TiagoCortinhal / SalsaNext

Uncertainty-aware Semantic Segmentation of LiDAR Point Clouds for Autonomous Driving
MIT License
417 stars 102 forks source link

Size mismatch between pretrained model and current model? #68

Closed finnSartoris closed 2 years ago

finnSartoris commented 2 years ago

When I try to use the pretrained model I get the error message below. I have not changed anything on the model but apparently the two do not fit together. Has the model been changed? The only thing I changed in the pretrained model is the name of the modules, as described in https://github.com/Halmstad-University/SalsaNext/issues/65 Thanks a lot! Bildschirmfoto 2021-12-20 um 16 14 35

TiagoCortinhal commented 2 years ago

Hey!

Just a quick question, do you have more classes with the setup you are testing? If so that is the issue (you need to change the logits from the pretrained to one that fits your number of classes), if not I will check it tomorrow as I am not in front of a computer were I can test this myself.

finnSartoris commented 2 years ago

Thanks for the quick answer! Yes that is the case. But how can I change the logits from the pretrained model?

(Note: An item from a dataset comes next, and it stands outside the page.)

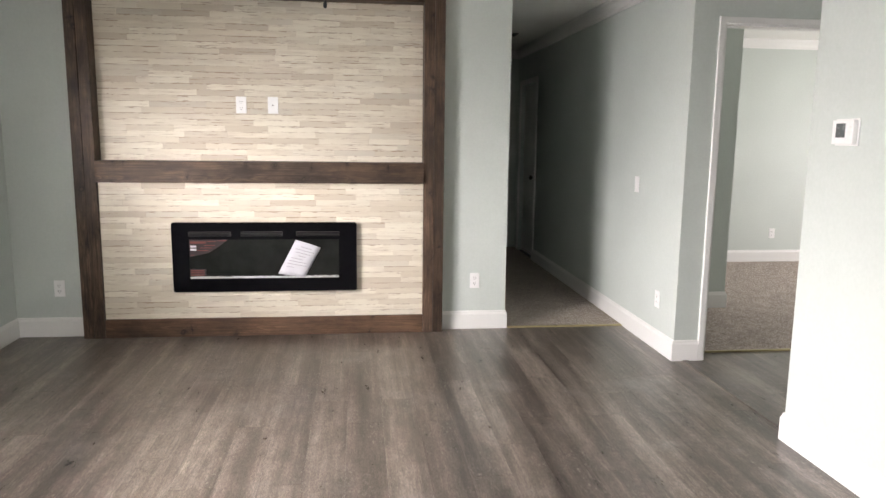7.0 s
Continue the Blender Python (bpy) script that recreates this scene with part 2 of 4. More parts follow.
def ledger_strip(name):
    """Whitewashed wood strips in cream and pale tan with brown cracks along the grain and broken dark edges."""
    m, n, l, b = shader(name, 0.62)
    v, r = coords(n, l, at_place=True)
    base = ramp(n, l, r, [(0.0, (0.50, 0.43, 0.34)), (0.12, (0.58, 0.515, 0.41)), (0.4, (0.65, 0.59, 0.48)), (0.75, (0.74, 0.69, 0.575)), (0.9, (0.69, 0.64, 0.53)), (1.0, (0.54, 0.495, 0.41))])
    soft = noise_tex(n, l, scaled(n, l, v, 5, 30, 45), 1.0, 4, 0.6)
    c = mixed(n, l, ramp(n, l, soft, [(0.46, 0.0), (0.72, 0.6)]), base, (0.52, 0.44, 0.35))
    wash = noise_tex(n, l, v, 3.0, 3)
    c = mixed(n, l, ramp(n, l, wash, [(0.5, 0.0), (0.7, 0.3)]), c, (0.55, 0.50, 0.44))
    crack = noise_tex(n, l, scaled(n, l, v, 5, 40, 115), 1.0, 4, 0.7)
    c = mixed(n, l, ramp(n, l, crack, [(0.60, 0.0), (0.67, 0.8)]), c, (0.27, 0.18, 0.12))
    o = n.new("ShaderNodeSeparateXYZ")
    l.new(n.new("ShaderNodeTexCoord").outputs["Object"], o.inputs[0])
    rag = val(n, l, "MULTIPLY", noise_tex(n, l, scaled(n, l, v, 14, 5, 5), 1.0, 4, 0.7), 0.9)
    rim = val(n, l, "ADD", val(n, l, "ABSOLUTE", val(n, l, "ADD", o.outputs[2], 0.06)), rag)
    rim = val(n, l, "ADD", rim, val(n, l, "MULTIPLY_ADD", val(n, l, "FRACT", val(n, l, "MULTIPLY", r, 9.7)), 0.14, -0.08))
    c = mixed(n, l, ramp(n, l, rim, [(0.965, 0.0), (1.06, 0.75)]), c, (0.27, 0.19, 0.13))
    l.new(c, b.inputs["Base Color"])
    relief(n, l, b, val(n, l, "SUBTRACT", soft, crack), 0.3, 0.002)
    return m


def plain(name, color, rough=0.5, metal=0.0, mottle=0.12, scale=40, bump=0.05):
    m, n, l, b = shader(name, rough, metal)
    v = n.new("ShaderNodeTexCoord").outputs["Object"]
    k = noise_tex(n, l, v, scale, 4)
    l.new(ramp(n, l, k, [(0.3, tuple(x * (1 - mottle) for x in color)), (0.7, tuple(min(1, x * (1 + mottle)) for x in color))]), b.inputs["Base Color"])
    l.new(ramp(n, l, k, [(0.3, max(0.02, rough - 0.06)), (0.7, rough + 0.06)]), b.inputs["Roughness"])
    if bump:
        relief(n, l, b, noise_tex(n, l, v, scale * 8, 2), bump, 0.001)
    return m


def chevron(name):
    """Woven zigzag bands: tan with cream lines, charcoal, blue-grey. Local y runs across, z up."""
    m, n, l, b = shader(name, 0.9)
    tc = n.new("ShaderNodeTexCoord").outputs["Object"]
    s = n.new("ShaderNodeSeparateXYZ")
    l.new(tc, s.inputs[0])
    tri = val(n, l, "PINGPONG", s.outputs[1], 0.062)
    v = val(n, l, "FRACT", val(n, l, "DIVIDE", val(n, l, "SUBTRACT", s.outputs[2], val(n, l, "MULTIPLY", tri, 0.95)), 0.168))
    tan, cream, coal, blue, pale = (0.44, 0.37, 0.28), (0.76, 0.70, 0.59), (0.066, 0.056, 0.060), (0.21, 0.235, 0.265), (0.58, 0.58, 0.58)
    c = ramp(n, l, v, [(0.0, coal), (0.17, pale), (0.19, coal), (0.27, blue), (0.36, coal), (0.38, blue), (0.43, coal), (0.64, cream), (0.675, tan), (0.69, cream),
                       (0.72, coal), (0.735, cream), (0.77, tan), (0.785, cream), (0.82, coal), (0.835, cream), (0.87, tan), (0.885, cream), (0.93, coal)], "CONSTANT")
    weave = noise_tex(n, l, scaled(n, l, tc, 300, 500, 900), 1.0, 2)
    l.new(mixed(n, l, 0.35, c, ramp(n, l, weave, [(0.3, 0.2), (0.7, 0.8)]), "OVERLAY"), b.inputs["Base Color"])
    relief(n, l, b, weave, 0.3, 0.001)
    return m


def tweed(name):
    m, n, l, b = shader(name, 0.9)
    tc = n.new("ShaderNodeTexCoord").outputs["Object"]
    k = noise_tex(n, l, scaled(n, l, tc, 40, 90, 60), 1.0, 4, 0.7)
    l.new(ramp(n, l, k, [(0.40, (0.10, 0.088, 0.08)), (0.5, (0.30, 0.26, 0.21)), (0.6, (0.50, 0.45, 0.37))]), b.inputs["Base Color"])
    relief(n, l, b, k, 0.3, 0.001)
    return m


def clear_glass(name, tint=(1, 1, 1), rough=0.0):
    m, n, l, b = shader(name, rough)
    b.inputs["Base Color"].default_value = (*tint, 1)
    b.inputs["Transmission Weight"].default_value = 1.0
    b.inputs["IOR"].default_value = 1.45
    return m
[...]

TiagoCortinhal commented 2 years ago

I would load it with the load the model as is, then access the last layer of the model and change it to be one with the correct number of classes (46 in your case): something like self.model.logits = nn.Conv2d(...).

After the first model save you can revert to the code to before the changes above as the new saved model already has the 46 classes and everything will work nicely.

finnSartoris commented 2 years ago

But how would you then determine the weights of the new last layer with the 46 classes? Unlike the remaining weights of the pretrained model, these would be new and therefore not yet determined. Should I first train only the last layer and freeze the rest or how would you proceed?

TiagoCortinhal commented 2 years ago

The way you choose to finetune tune will depend on you. You might want to frozen the other layers or have a very reduced LR and train it all together. Without testing it I cannot say which approach is better.